Given the following commands, what will be included in the file extracted.txt:

$ head -n 3 dracula.txt > extracted.txt
$ tail -n 2 dracula.txt >> extracted.txt
  1. The first three lines of dracula.txt

  2. The last two lines of dracula.txt

  3. The first three lines and the last two lines of dracula.txt

  4. The second and third lines of dracula.txt

3 Piping commands#

In our current directory, we want to find the 3 files which have the least number of lines.

Which command listed below would work?

  1. wc -l * > sort -n > head -n 3

  2. wc -l * | sort -n | head -n 1-3

  3. wc -l * | head -n 3 | sort -n

  4. wc -l * | sort -n | head -n 3

4 Why does uniq only remove adjacent duplicates?#

The command uniq removes adjacent duplicated lines from its input. Consider a hypothetical file genres.txt containing the following data:

science fiction
fantasy
science fiction
fantasy
science fiction
science fiction

Running the command uniq genres.txt produces:

science fiction
fantasy
science fiction
fantasy
science fiction

Why do you think uniq only removes adjacent duplicated lines? (Hint: think about very large datasets.)

What other command could you combine with it in a pipe to remove all duplicated lines?

5 Pipe reading comprehension#

A file called titles.txt contains a list of book titles and publication years:

Dracula,1897
Frankenstein,1818
Jane Eyre,1847
Moby Dick,1851
Sense and Sensibility,1811
The Adventures of Sherlock Holmes,1892
The Invisible Man,1897
The Time Machine,1895
Wuthering Heights,1847

What text passes through each of the pipes and the final redirect in the pipeline below?

$ cat titles.txt | head -n 5 | tail -n 3 | sort -r > final.txt

Hint: build the pipeline up one command at a time to test your understanding

6 Pipe construction#

For the file titles.txt from the previous exercise, consider the following command:

$ cut -d , -f 2 titles.txt

What does the cut command (and its options) accomplish?

7 Which pipe?#

Consider the same titles.txt from the previous exercises.

The uniq command has a -c option which gives a count of the number of times a line occurs in its input.

If titles.txt was in your working directory, what command would you use to produce a table that shows the total count of each publication year in the file?

  1. sort titles.txt | uniq -c

  2. sort -t, -k2,2 titles.txt | uniq -c

  3. cut -d, -f 2 titles.txt | uniq -c

  4. cut -d, -f 2 titles.txt | sort | uniq -c

  5. cut -d, -f 2 titles.txt | sort | uniq -c | wc -l

8 Doing a dry run#

A loop is a way to do many things at once—or to make many mistakes at once if it does the wrong thing. One way to check what a loop would do is to echo the commands it would run instead of actually running them.
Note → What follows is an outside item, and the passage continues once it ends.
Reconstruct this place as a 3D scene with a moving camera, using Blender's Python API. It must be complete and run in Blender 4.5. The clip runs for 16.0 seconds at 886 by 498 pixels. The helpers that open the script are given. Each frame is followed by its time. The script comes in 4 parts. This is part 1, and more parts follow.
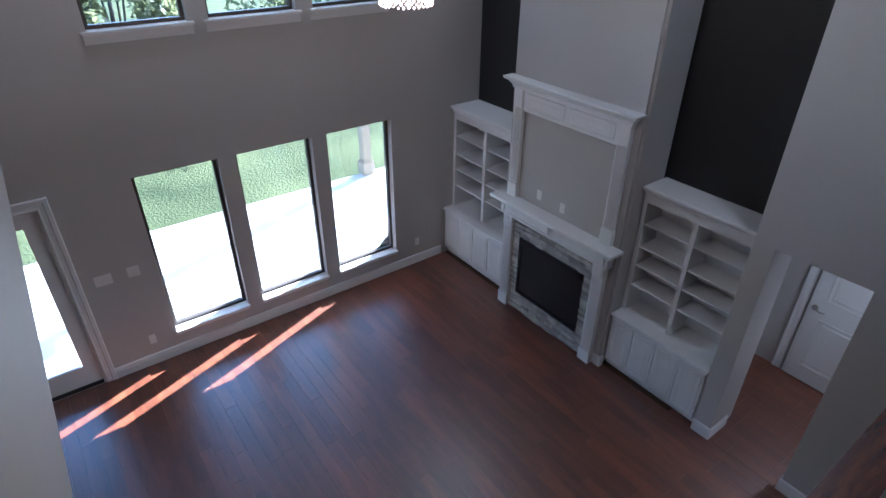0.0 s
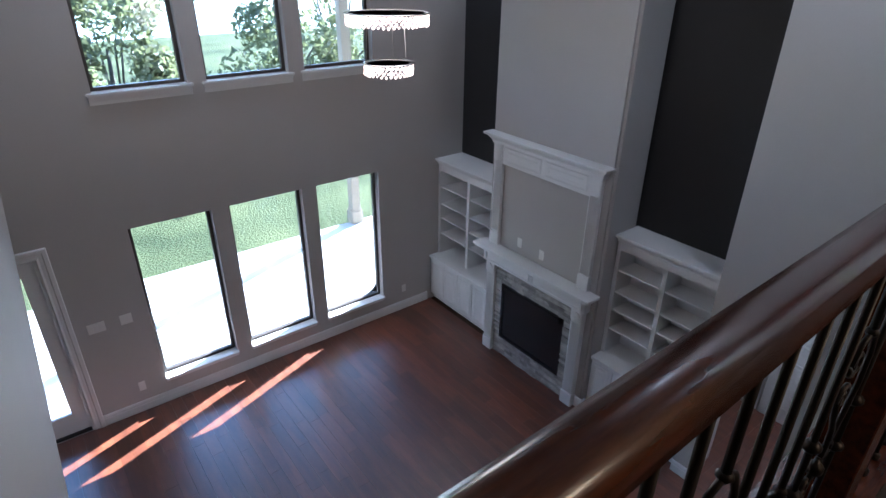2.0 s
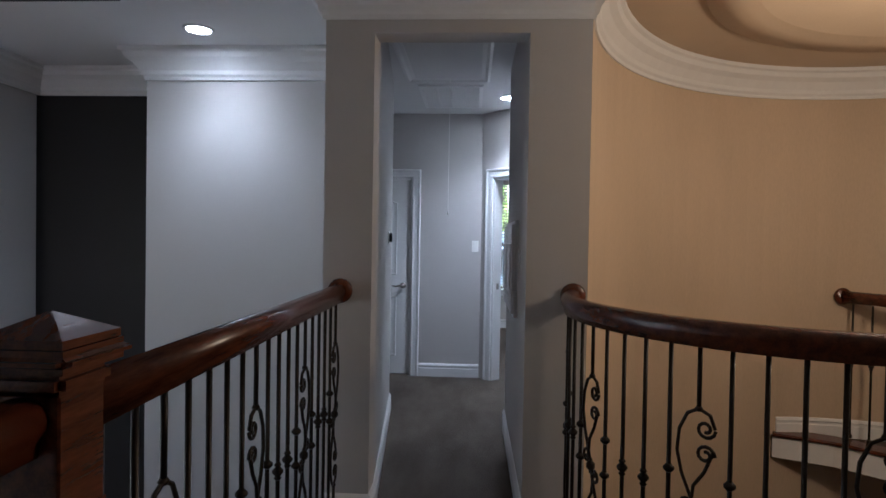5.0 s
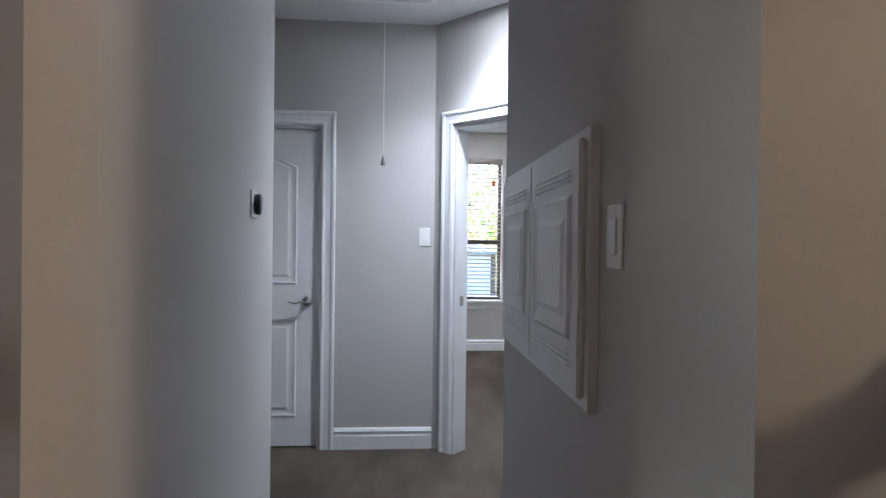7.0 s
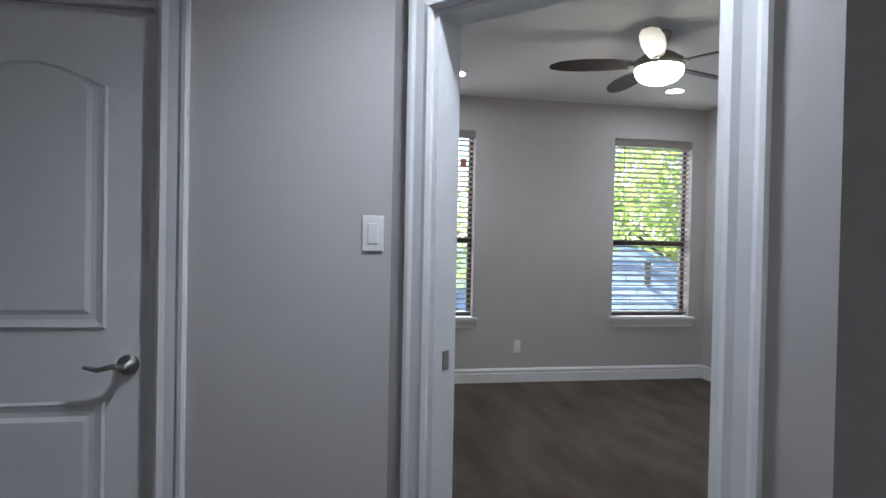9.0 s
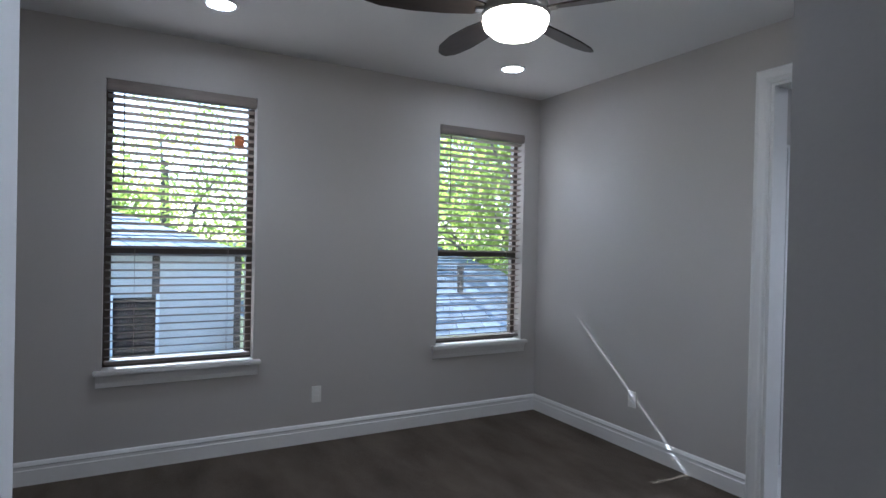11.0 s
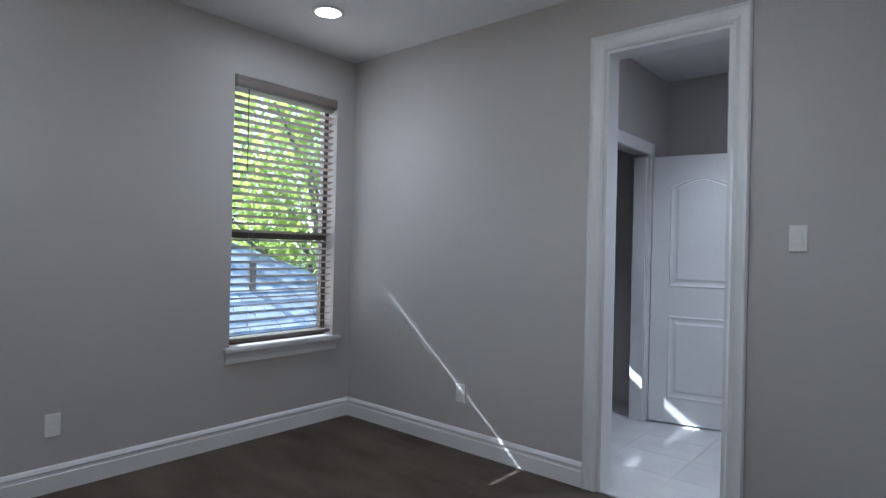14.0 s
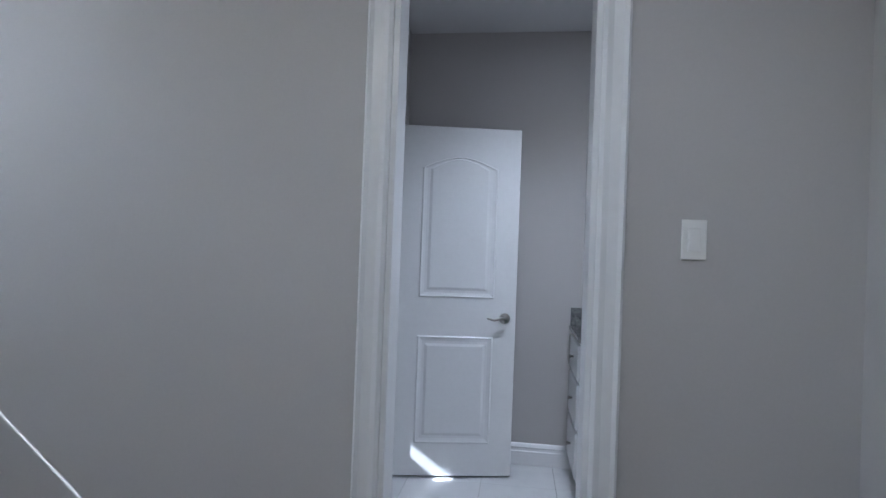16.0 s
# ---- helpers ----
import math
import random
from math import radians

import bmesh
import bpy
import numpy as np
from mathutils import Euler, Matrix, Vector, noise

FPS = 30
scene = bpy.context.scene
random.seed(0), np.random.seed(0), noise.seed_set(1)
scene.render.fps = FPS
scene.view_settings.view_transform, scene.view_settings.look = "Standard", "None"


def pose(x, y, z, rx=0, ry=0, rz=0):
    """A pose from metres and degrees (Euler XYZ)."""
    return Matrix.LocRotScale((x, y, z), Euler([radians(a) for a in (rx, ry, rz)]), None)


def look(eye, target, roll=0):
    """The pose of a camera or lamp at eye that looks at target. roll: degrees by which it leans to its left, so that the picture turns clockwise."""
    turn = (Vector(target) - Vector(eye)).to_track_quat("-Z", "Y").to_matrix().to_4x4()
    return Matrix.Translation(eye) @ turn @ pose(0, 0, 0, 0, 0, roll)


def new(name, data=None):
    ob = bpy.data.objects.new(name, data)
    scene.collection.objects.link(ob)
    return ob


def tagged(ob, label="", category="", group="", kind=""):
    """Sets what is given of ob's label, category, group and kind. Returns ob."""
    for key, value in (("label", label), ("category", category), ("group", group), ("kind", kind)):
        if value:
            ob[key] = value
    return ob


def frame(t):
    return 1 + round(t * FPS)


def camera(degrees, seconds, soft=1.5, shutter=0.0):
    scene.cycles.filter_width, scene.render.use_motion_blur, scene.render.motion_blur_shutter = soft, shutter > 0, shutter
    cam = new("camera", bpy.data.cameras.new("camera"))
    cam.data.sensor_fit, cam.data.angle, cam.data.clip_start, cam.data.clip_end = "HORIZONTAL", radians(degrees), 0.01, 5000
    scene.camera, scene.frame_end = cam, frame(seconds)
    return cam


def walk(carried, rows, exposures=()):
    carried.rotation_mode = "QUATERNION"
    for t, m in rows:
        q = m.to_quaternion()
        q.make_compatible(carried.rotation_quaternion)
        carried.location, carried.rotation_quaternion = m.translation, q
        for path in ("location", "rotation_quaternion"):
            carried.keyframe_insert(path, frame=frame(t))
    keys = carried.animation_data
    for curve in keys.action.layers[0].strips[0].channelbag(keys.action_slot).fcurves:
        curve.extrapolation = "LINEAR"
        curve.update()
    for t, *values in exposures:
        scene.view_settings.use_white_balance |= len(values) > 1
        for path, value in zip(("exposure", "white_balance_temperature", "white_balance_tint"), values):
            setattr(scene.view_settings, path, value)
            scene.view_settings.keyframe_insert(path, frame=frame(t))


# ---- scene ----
cam = camera(75.6, 16.0)

PATH = [
    (0, (-0.328, -0.363, 4.517), (0.695, 1.0, 3.468), 0.4),
    (0.5, (-0.337, -0.37, 4.509), (0.667, 0.98, 3.427), 0.4),
    (1, (-0.341, -0.38, 4.535), (0.659, 0.963, 3.442), 0.6),
    (1.5, (-0.382, -0.443, 4.617), (0.632, 0.899, 3.534), 0.6),
    (2, (-0.407, -0.576, 4.653), (0.689, 0.829, 3.745), 0.6),
    (2.5, (-0.568, -0.737, 4.646), (0.657, 0.688, 3.961), 0.7),
    (3, (-0.743, -0.867, 4.659), (0.682, 0.448, 4.166), 1.1),
    (3.5, (-0.757, -0.961, 4.652), (0.89, 0.131, 4.347), 1.0),
    (4, (-0.665, -1.009, 4.632), (1.146, -0.176, 4.469), 1.1),
    (4.5, (-0.32, -1.024, 4.629), (1.631, -0.586, 4.577), 1.2),
    (5, (0.129, -1.007, 4.573), (2.126, -0.903, 4.537), 1.0),
    (5.2, (0.314, -0.983, 4.565), (2.313, -0.948, 4.526), 0.8),
    (7.3, (2.667, -0.875, 4.439), (4.662, -1.025, 4.425), 0.7),
    (7.5, (2.859, -0.869, 4.441), (4.853, -1.02, 4.423), 0.7),
    (8, (3.314, -0.848, 4.452), (5.308, -1.002, 4.432), 0.8),
    (8.5, (3.762, -0.894, 4.459), (5.752, -1.088, 4.438), 1.0),
    (9, (4.134, -0.946, 4.477), (6.106, -1.28, 4.452), 1.1),
    (9.5, (4.521, -1.038, 4.488), (6.421, -1.661, 4.46), 1.2),
    (9.7, (4.679, -1.105, 4.492), (6.553, -1.805, 4.465), 1.3),
    (11.8, (5.631, -1.412, 4.614), (7.335, -2.459, 4.6), 1.1),
    (12, (5.667, -1.408, 4.608), (7.358, -2.476, 4.595), 1.1),
    (12.5, (5.752, -1.405, 4.555), (7.368, -2.583, 4.548), 1.1),
    (13, (5.807, -1.392, 4.519), (7.303, -2.72, 4.513), 1.3),
    (13.5, (5.901, -1.472, 4.469), (7.287, -2.914, 4.465), 1.3),
    (14, (5.997, -1.627, 4.43), (7.293, -3.151, 4.433), 1.3),
    (14.5, (6.153, -1.842, 4.408), (7.207, -3.541, 4.417), 1.6),
    (15, (6.389, -2.092, 4.43), (7.14, -3.945, 4.441), 1.7),
    (15.5, (6.702, -2.451, 4.454), (7.179, -4.393, 4.448), 1.9),
    (16, (6.926, -2.792, 4.453), (7.192, -4.775, 4.464), 2.1),
]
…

Suppose we want to preview the commands the following loop will execute without actually running those commands (analyze is a hypothetical command):

$ for file in *.txt
> do
>   analyze $file > analyzed-$file
> done

What is the difference between the two loops below, and which one would we want to run?

$ for file in *.txt
> do
>   echo analyze $file > analyzed-$file
> done

or:

$ for file in *.txt
> do
>   echo "analyze $file > analyzed-$file"
> done

9 Variables in loops#

Given the files in data/, what is the output of the following code?

$ for datafile in *.txt
> do
>    ls *.txt
> done

Now, what is the output of the following code?

$ for datafile in *.txt
> do
>	ls $datafile
> done

Why do these two loops give different outputs?

10 Limiting sets of files#

What would be the output of running the following loop in your data/ directory?

$ for filename in d*
> do
>    ls $filename
> done

How would the output differ from using this command instead?

$ for filename in *d*
> do
>    ls $filename
> done

11 Saving to a file in a loop#

Consider running the following loop in the data/ directory:

for book in *.txt
> do
>     echo $book
>     head -n 16 $book > headers.txt
> done

Why would the following loop be preferable?

for book in *.txt
> do
>     head -n 16 $book >> headers.txt
> done

12 Why does history record commands before running them?#

If you run the command:

$ history | tail -n 5 > recent.sh

The last command in the file is the history command itself, i.e., the shell has added history to the command log before actually running it. In fact, the shell always adds commands to the log before running them. Why do you think it does this?